• **Dataset content**
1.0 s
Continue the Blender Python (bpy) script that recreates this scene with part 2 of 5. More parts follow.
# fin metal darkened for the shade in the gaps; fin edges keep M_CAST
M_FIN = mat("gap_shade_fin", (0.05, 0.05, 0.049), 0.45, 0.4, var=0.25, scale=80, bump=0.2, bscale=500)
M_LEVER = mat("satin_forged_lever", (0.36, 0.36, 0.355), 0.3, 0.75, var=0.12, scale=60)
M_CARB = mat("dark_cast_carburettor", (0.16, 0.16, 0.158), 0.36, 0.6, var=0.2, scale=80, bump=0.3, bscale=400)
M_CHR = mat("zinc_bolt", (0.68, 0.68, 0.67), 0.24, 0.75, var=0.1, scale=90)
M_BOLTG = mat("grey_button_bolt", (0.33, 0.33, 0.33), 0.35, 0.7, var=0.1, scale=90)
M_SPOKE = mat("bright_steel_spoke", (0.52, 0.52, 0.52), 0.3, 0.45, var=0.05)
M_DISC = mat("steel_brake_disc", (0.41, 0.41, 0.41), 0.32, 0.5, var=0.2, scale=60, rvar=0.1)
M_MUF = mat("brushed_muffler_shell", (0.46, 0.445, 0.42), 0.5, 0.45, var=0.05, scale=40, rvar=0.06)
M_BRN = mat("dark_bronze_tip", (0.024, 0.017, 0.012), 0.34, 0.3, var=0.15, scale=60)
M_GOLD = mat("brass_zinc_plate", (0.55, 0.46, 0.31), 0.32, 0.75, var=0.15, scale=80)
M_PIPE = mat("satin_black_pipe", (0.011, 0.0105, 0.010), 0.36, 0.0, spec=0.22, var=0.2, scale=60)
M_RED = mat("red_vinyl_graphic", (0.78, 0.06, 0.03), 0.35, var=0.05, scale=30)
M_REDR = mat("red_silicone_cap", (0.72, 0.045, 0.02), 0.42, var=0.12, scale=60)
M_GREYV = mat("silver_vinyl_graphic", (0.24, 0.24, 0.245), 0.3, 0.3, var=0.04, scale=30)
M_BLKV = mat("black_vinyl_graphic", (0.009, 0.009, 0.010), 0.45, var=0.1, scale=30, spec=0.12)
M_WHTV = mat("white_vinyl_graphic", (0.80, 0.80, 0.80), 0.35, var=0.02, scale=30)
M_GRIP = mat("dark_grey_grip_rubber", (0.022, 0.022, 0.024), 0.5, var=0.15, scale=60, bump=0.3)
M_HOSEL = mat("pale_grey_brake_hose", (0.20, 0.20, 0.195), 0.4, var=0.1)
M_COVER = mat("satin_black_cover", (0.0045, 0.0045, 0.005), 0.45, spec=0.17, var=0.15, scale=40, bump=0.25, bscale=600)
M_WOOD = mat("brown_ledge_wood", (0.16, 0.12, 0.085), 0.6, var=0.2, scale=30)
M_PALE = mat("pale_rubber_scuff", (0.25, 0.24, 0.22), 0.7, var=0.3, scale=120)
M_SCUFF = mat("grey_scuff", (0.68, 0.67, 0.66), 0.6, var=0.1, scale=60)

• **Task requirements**
From the listing above, reproduce all the lines exactly.

• **Output of the task**
1.0 s
Continue the Blender Python (bpy) script that recreates this scene with part 2 of 5. More parts follow.
# fin metal darkened for the shade in the gaps; fin edges keep M_CAST
M_FIN = mat("gap_shade_fin", (0.05, 0.05, 0.049), 0.45, 0.4, var=0.25, scale=80, bump=0.2, bscale=500)
M_LEVER = mat("satin_forged_lever", (0.36, 0.36, 0.355), 0.3, 0.75, var=0.12, scale=60)
M_CARB = mat("dark_cast_carburettor", (0.16, 0.16, 0.158), 0.36, 0.6, var=0.2, scale=80, bump=0.3, bscale=400)
M_CHR = mat("zinc_bolt", (0.68, 0.68, 0.67), 0.24, 0.75, var=0.1, scale=90)
M_BOLTG = mat("grey_button_bolt", (0.33, 0.33, 0.33), 0.35, 0.7, var=0.1, scale=90)
M_SPOKE = mat("bright_steel_spoke", (0.52, 0.52, 0.52), 0.3, 0.45, var=0.05)
M_DISC = mat("steel_brake_disc", (0.41, 0.41, 0.41), 0.32, 0.5, var=0.2, scale=60, rvar=0.1)
M_MUF = mat("brushed_muffler_shell", (0.46, 0.445, 0.42), 0.5, 0.45, var=0.05, scale=40, rvar=0.06)
M_BRN = mat("dark_bronze_tip", (0.024, 0.017, 0.012), 0.34, 0.3, var=0.15, scale=60)
M_GOLD = mat("brass_zinc_plate", (0.55, 0.46, 0.31), 0.32, 0.75, var=0.15, scale=80)
M_PIPE = mat("satin_black_pipe", (0.011, 0.0105, 0.010), 0.36, 0.0, spec=0.22, var=0.2, scale=60)
M_RED = mat("red_vinyl_graphic", (0.78, 0.06, 0.03), 0.35, var=0.05, scale=30)
M_REDR = mat("red_silicone_cap", (0.72, 0.045, 0.02), 0.42, var=0.12, scale=60)
M_GREYV = mat("silver_vinyl_graphic", (0.24, 0.24, 0.245), 0.3, 0.3, var=0.04, scale=30)
M_BLKV = mat("black_vinyl_graphic", (0.009, 0.009, 0.010), 0.45, var=0.1, scale=30, spec=0.12)
M_WHTV = mat("white_vinyl_graphic", (0.80, 0.80, 0.80), 0.35, var=0.02, scale=30)
M_GRIP = mat("dark_grey_grip_rubber", (0.022, 0.022, 0.024), 0.5, var=0.15, scale=60, bump=0.3)
M_HOSEL = mat("pale_grey_brake_hose", (0.20, 0.20, 0.195), 0.4, var=0.1)
M_COVER = mat("satin_black_cover", (0.0045, 0.0045, 0.005), 0.45, spec=0.17, var=0.15, scale=40, bump=0.25, bscale=600)
M_WOOD = mat("brown_ledge_wood", (0.16, 0.12, 0.085), 0.6, var=0.2, scale=30)
M_PALE = mat("pale_rubber_scuff", (0.25, 0.24, 0.22), 0.7, var=0.3, scale=120)
M_SCUFF = mat("grey_scuff", (0.68, 0.67, 0.66), 0.6, var=0.1, scale=60)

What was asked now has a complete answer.